TASK TO CARRY OUT
Without the pictures, extract every line from the start of the material to the line containing "LIV_W, LIV_E, LIV_S = -2.6, 4.6, -3.5", both ends included.

============================================================

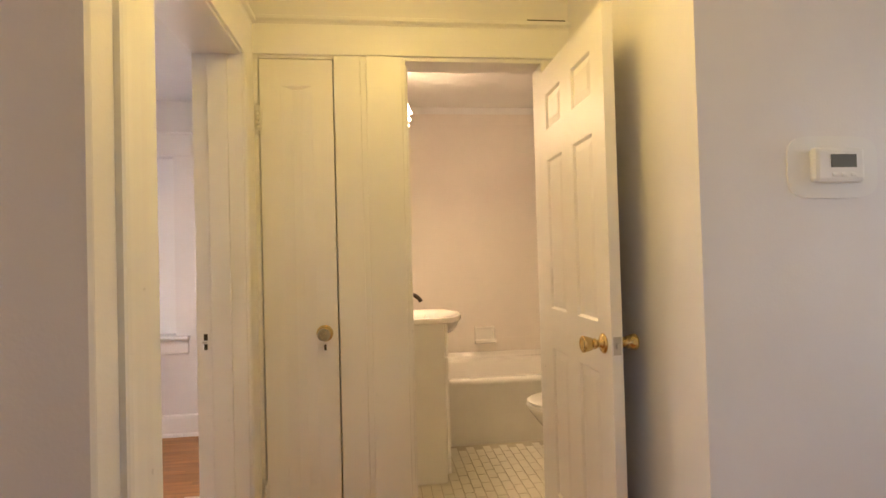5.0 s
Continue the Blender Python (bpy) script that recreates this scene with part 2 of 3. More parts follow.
def run_x(profile, x0, x1, y, z, face=-1):
    """A moulding along x; profile in (out from the wall, up); face: the wall looks to -y or +y."""
    m = Matrix(((0, 0, 1, x0), (face, 0, 0, y), (0, 1, 0, z), (0, 0, 0, 1)))
    return extrude(profile, x1 - x0, m=m)


def run_y(profile, y0, y1, x, z, face=1):
    m = Matrix(((face, 0, 0, x), (0, 0, 1, y0), (0, 1, 0, z), (0, 0, 0, 1)))
    return extrude(profile, y1 - y0, m=m)


def structure(name, bm, material, label, smooth=False, category=""):
    return tagged(part(name, bm, material, None, "", smooth), label, category, "", "structure")


# ---- plan ----
CEILING = 2.45
ARCH_F, ARCH_B = 1.797, 1.898          # living-room face and back of the arch wall
ARCH_L, ARCH_R = -0.182, 0.645
HALL_L, HALL_R = -0.234, 1.124          # inner faces of the small hall
HALL_S, PASS_N = 2.697, 2.772            # end of the hall's side wall; north face of the passage behind it
CORR_N = 3.0                          # north face of the cross passage, on the east
CLOSET_Y = 3.914                       # the wall with closet and bathroom doors
BED_E, BED_W, BED_S, BED_N = -0.402, -3.005, 2.885, 5.73
BATH_S, BATH_N, BATH_W, BATH_E = 4.03, 5.87, 0.30, 1.87
TUB_Y = 5.105                          # the tub's apron
LIV_W, LIV_E, LIV_S = -2.6, 4.6, -3.5

# arch wall: one outline with the arched opening
cx, half_w = (ARCH_L + ARCH_R) / 2, (ARCH_R - ARCH_L) / 2
arch = []
for i in range(41):
    a = math.pi * i / 40
    c, s_ = math.cos(a), math.sin(a)
    k = 2 / 2.5
    arch.append((cx - half_w * math.copysign(abs(c) ** k, c), 1.69 + 0.32 * abs(s_) ** k))
outline = [(LIV_W, 0), (LIV_W, CEILING), (LIV_E, CEILING), (LIV_E, 0), (ARCH_R, 0)] + arch[::-1] + [(ARCH_L, 0)]
bm = bmesh.new()
f0 = bm.faces.new([bm.verts.new((x, ARCH_F, z)) for x, z in outline])
got = bmesh.ops.extrude_face_region(bm, geom=[f0])
bmesh.ops.translate(bm, vec=(0, ARCH_B - ARCH_F, 0), verts=[g for g in got["geom"] if isinstance(g, bmesh.types.BMVert)])
edges = [e for e in bm.edges if abs(e.verts[0].co.y - e.verts[1].co.y) < 1e-6
         and all(ARCH_L - 0.01 < v.co.x < ARCH_R + 0.01 for v in e.verts) and max(v.co.z for v in e.verts) > 0.01]
bmesh.ops.bevel(bm, geom=edges, offset=0.016, segments=3, affect="EDGES", profile=0.5)
wall_arch = structure("wall_arch", bm, WALL, "white painted plaster wall with an arched opening")
wall_arch.data.materials.append(PLASTER)
for p in wall_arch.data.polygons:
    c = p.center
    if ARCH_L - 0.005 < c.x < ARCH_R + 0.005 and c.z > 0.01 and abs(p.normal.y) < 0.995:
        p.material_index = 1
        p.use_smooth = True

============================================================

TASK ANSWER
5.0 s
Continue the Blender Python (bpy) script that recreates this scene with part 2 of 3. More parts follow.
def run_x(profile, x0, x1, y, z, face=-1):
    """A moulding along x; profile in (out from the wall, up); face: the wall looks to -y or +y."""
    m = Matrix(((0, 0, 1, x0), (face, 0, 0, y), (0, 1, 0, z), (0, 0, 0, 1)))
    return extrude(profile, x1 - x0, m=m)


def run_y(profile, y0, y1, x, z, face=1):
    m = Matrix(((face, 0, 0, x), (0, 0, 1, y0), (0, 1, 0, z), (0, 0, 0, 1)))
    return extrude(profile, y1 - y0, m=m)


def structure(name, bm, material, label, smooth=False, category=""):
    return tagged(part(name, bm, material, None, "", smooth), label, category, "", "structure")


# ---- plan ----
CEILING = 2.45
ARCH_F, ARCH_B = 1.797, 1.898          # living-room face and back of the arch wall
ARCH_L, ARCH_R = -0.182, 0.645
HALL_L, HALL_R = -0.234, 1.124          # inner faces of the small hall
HALL_S, PASS_N = 2.697, 2.772            # end of the hall's side wall; north face of the passage behind it
CORR_N = 3.0                          # north face of the cross passage, on the east
CLOSET_Y = 3.914                       # the wall with closet and bathroom doors
BED_E, BED_W, BED_S, BED_N = -0.402, -3.005, 2.885, 5.73
BATH_S, BATH_N, BATH_W, BATH_E = 4.03, 5.87, 0.30, 1.87
TUB_Y = 5.105                          # the tub's apron
LIV_W, LIV_E, LIV_S = -2.6, 4.6, -3.5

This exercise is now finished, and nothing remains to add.